Analysis: Outstanding receivables beyond the agreed credit period were treated as a separate international transaction under the expanded definition in section 92B of the Income-tax Act, 1961. For benchmarking, the Tribunal followed its earlier view that SBI PLR was not the correct base rate for non-resident receivables and that the interest should be computed with reference to LIBOR with an appropriate spread. The normal credit period, if any agreed, was also to be allowed.
Conclusion: The receivables were held to be benchmarkable, but the notional interest was directed to be recomputed by adopting LIBOR plus 200 basis points, thus giving partial relief to the assessee.
Issue (iii): Whether corporate guarantee given to associated enterprises constituted an international transaction and the appropriate benchmark rate for guarantee commission.
Analysis: Corporate guarantee was treated as an international transaction falling within section 92B of the Income-tax Act, 1961 and requiring benchmarking. Following the coordinate bench view, commercial bank guarantee rates were not treated as the proper yardstick, and the appropriate commission rate was taken at 0.5% on the total guarantee amount.

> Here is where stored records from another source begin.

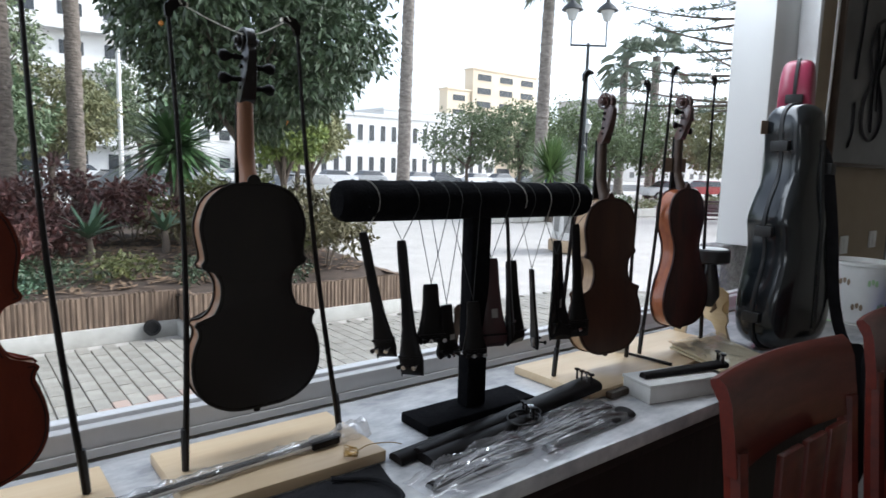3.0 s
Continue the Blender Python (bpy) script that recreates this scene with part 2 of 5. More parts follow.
def lathe(bm, prof, n=24, m=None):
    """Turned shape from (radius, height) pairs."""
    rings = []
    for r, z in prof:
        rings.append([bm.verts.new((r * math.cos(2 * math.pi * k / n), r * math.sin(2 * math.pi * k / n), z)) for k in range(n)])
    for a, b in zip(rings, rings[1:]):
        for k in range(n):
            bm.faces.new((a[k], a[(k + 1) % n], b[(k + 1) % n], b[k]))
    bm.faces.new(rings[0][::-1])
    bm.faces.new(rings[-1])
    if m is not None:
        bmesh.ops.transform(bm, matrix=m, verts=[v for r in rings for v in r])
    return bm


def spline(ctrl, steps=6):
    """Smooth open curve through points."""
    c = [Vector(p) for p in ctrl]
    c = [2 * c[0] - c[1]] + c + [2 * c[-1] - c[-2]]
    out = []
    for i in range(1, len(c) - 2):
        for s in range(steps):
            t = s / steps
            p0, p1, p2, p3 = c[i - 1:i + 3]
            out.append(0.5 * (2 * p1 + (p2 - p0) * t + (2 * p0 - 5 * p1 + 4 * p2 - p3) * t * t + (3 * p1 - p0 - 3 * p2 + p3) * t ** 3))
    return out + [c[-2]]


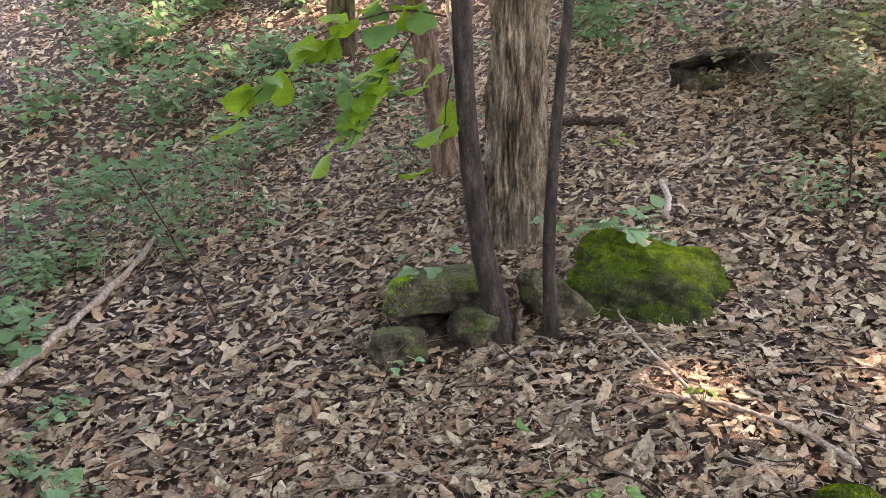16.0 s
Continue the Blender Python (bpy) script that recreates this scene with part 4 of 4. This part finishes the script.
undergrowth("leafy_herb", "broad dull green leaves at the slope's edge", (-4.2, 0.75), (0.3, 0.2), 0.2, 70, 0.12, M_BLUEGREEN, 16, 14)
undergrowth("leafy_herb", "low green herb on leaf litter", (-2.4, 0.75), (0.3, 0.12), 0.1, 130, 0.055, M_BLUEGREEN, 17, 14, True)
undergrowth("shrub", "blue-green bush up the slope", (-9.5, 3.2), (0.55, 0.5), 0.8, 360, 0.12, M_SHADEGREEN, 18, 20, category="shrub")
undergrowth("shrub", "grey-green undergrowth far up the slope", (-7.2, 5.2), (0.8, 0.6), 0.5, 300, 0.11, M_SHADEGREEN, 19, 24, category="shrub")
undergrowth("shrub", "leafy green shrub in front of a trunk", (4.6, 6.9), (0.45, 0.35), 0.4, 210, 0.1, M_GREEN, 20, 26, category="shrub", flat=0.3)
undergrowth("shrub", "dense green shrub at the slope's side", (4.3, 5.6), (0.5, 0.4), 0.35, 420, 0.085, M_BLUEGREEN, 21, 30, category="shrub", grass=10)
undergrowth("shrub", "green shrub beside a grey-green trunk", (5.3, 8.0), (0.4, 0.25), 0.5, 260, 0.11, M_GREEN, 22, 22, category="shrub", flat=0.3)
undergrowth("shrub", "tall green undergrowth on the upper slope", (4.4, 10.3), (0.9, 0.6), 0.9, 420, 0.13, M_SHADEGREEN, 23, 26, category="shrub")
undergrowth("shrub", "green undergrowth on the upper slope", (-2.2, 10.2), (1.2, 0.6), 0.7, 420, 0.13, M_SHADEGREEN, 24, 26, category="shrub")
undergrowth("shrub", "green undergrowth by a far trunk", (-5.6, 7.4), (0.9, 0.6), 0.6, 420, 0.12, M_SHADEGREEN, 25, 26, category="shrub")
undergrowth("shrub", "twiggy grey-green shrub with dry stems", (3.35, 4.75), (0.3, 0.3), 0.3, 90, 0.05, M_BLUEGREEN, 26, 26, category="shrub", grass=26)
undergrowth("leafy_herb", "small green herb behind a thin trunk", (-2.0, 4.2), (0.2, 0.12), 0.25, 60, 0.09, M_BLUEGREEN, 27, 10)
undergrowth("leafy_herb", "green herbs on the slope above leaf litter", (-1.55, 5.45), (0.3, 0.15), 0.16, 110, 0.06, M_BLUEGREEN, 28, 14, True)


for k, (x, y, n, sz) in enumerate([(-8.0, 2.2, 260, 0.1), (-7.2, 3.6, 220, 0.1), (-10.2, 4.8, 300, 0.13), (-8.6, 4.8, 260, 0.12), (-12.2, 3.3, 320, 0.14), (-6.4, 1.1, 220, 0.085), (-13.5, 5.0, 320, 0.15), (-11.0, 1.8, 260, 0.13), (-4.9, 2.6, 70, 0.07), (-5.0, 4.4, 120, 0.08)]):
    undergrowth("shrub", "low dull green undergrowth with dry stems on the slope", (x, y), (0.75, 0.55), 0.35 + 0.02 * k, int(n * 0.85), sz * 1.15, M_SHADEGREEN, 70 + k, 22, category="shrub", grass=12)

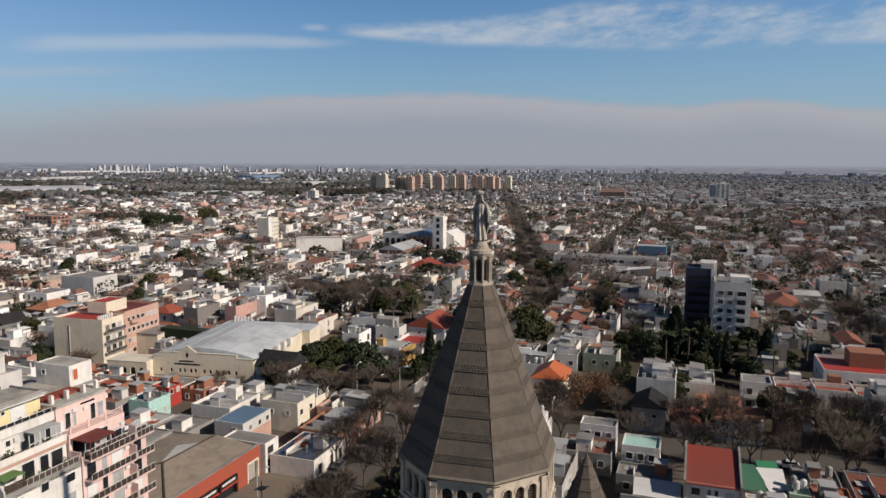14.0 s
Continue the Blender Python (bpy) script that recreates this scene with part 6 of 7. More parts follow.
def is_free(u0, u1, v0, v1):
    for a, b, c, d in TAKEN:
        if u0 < b and u1 > a and v0 < d and v1 > c:
            return False
    return True


def lots(u_lo, u_hi, v_lo, v_hi, rng):
    """Building plots of the blocks between the streets."""
    cols = [(a[1] + (2.2 if a[1] < 200 else -3.4), b[0] - (2.2 if b[0] < 200 else -3.4)) for a, b in zip(C_EDGES, C_EDGES[1:])]
    rows = [(a[1] + (2.2 if abs(a[1] - 40) < 80 else -1.4), b[0] - (2.2 if abs(b[0] - 40) < 80 else -1.4)) for a, b in zip(S_EDGES, S_EDGES[1:])]
    for u0, u1 in cols:
        for v0, v1 in rows:
            if u1 < u_lo or u0 > u_hi or v1 < v_lo or v0 > v_hi:
                continue
            v = v0
            while v < v1 - 4:
                dv = rng.uniform(7.5, 12.0)
                dv = min(dv, v1 - v)
                u = u0
                while u < u1 - 4:
                    du = min(rng.uniform(7.5, 15.0) if rng.random() < (0.92 if u0 < 260 else 0.68) else rng.uniform(17, 27), u1 - u)
                    yield u, u + du - 0.1, v, v + dv - 0.1
                    u += du
                v += dv


def pieces(u0, u1, v0, v1, rng, whole=0.42):
    """Splits a plot into one to three volumes of different height; a height of 0 is a patio."""
    def height():
        return rng.choices((0.0, 2.7, 3.2, 3.6, 5.7, 6.3, 8.6), (9, 17, 24, 15, 20, 11, 3))[0]

    k = rng.random()
    if k < whole:
        return [(u0, u1, v0, v1, max(height(), 2.9))]
    if k < 0.62:
        m = u0 + (u1 - u0) * rng.uniform(0.35, 0.65)
        return [(u0, m - 0.05, v0, v1, height()), (m, u1, v0, v1, max(2.8, height()))]
    if k < 0.85:
        m = v0 + (v1 - v0) * rng.uniform(0.35, 0.65)
        return [(u0, u1, v0, m - 0.05, max(2.8, height())), (u0, u1, m, v1, height())]
    m = u0 + (u1 - u0) * rng.uniform(0.4, 0.6)
    q = v0 + (v1 - v0) * rng.uniform(0.4, 0.6)
    return [(u0, m - 0.05, v0, v1, max(2.8, height())), (m, u1, v0, q - 0.05, height()), (m, u1, q, v1, height())]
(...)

Conclusion: The corporate guarantee was held to be benchmarkable, but the rate was reduced to 0.5%, resulting in partial relief to the assessee.
Final Conclusion: The appeal was disposed of with relief on the transfer pricing issues, while the disallowance relating to employee provident fund contribution was upheld.
Ratio Decidendi: Belated employee contributions to provident fund are not deductible under section 36(1)(va); outstanding receivables from associated enterprises and corporate guarantees can constitute international transactions under section 92B and must be benchmarked on appropriate arm's length parameters.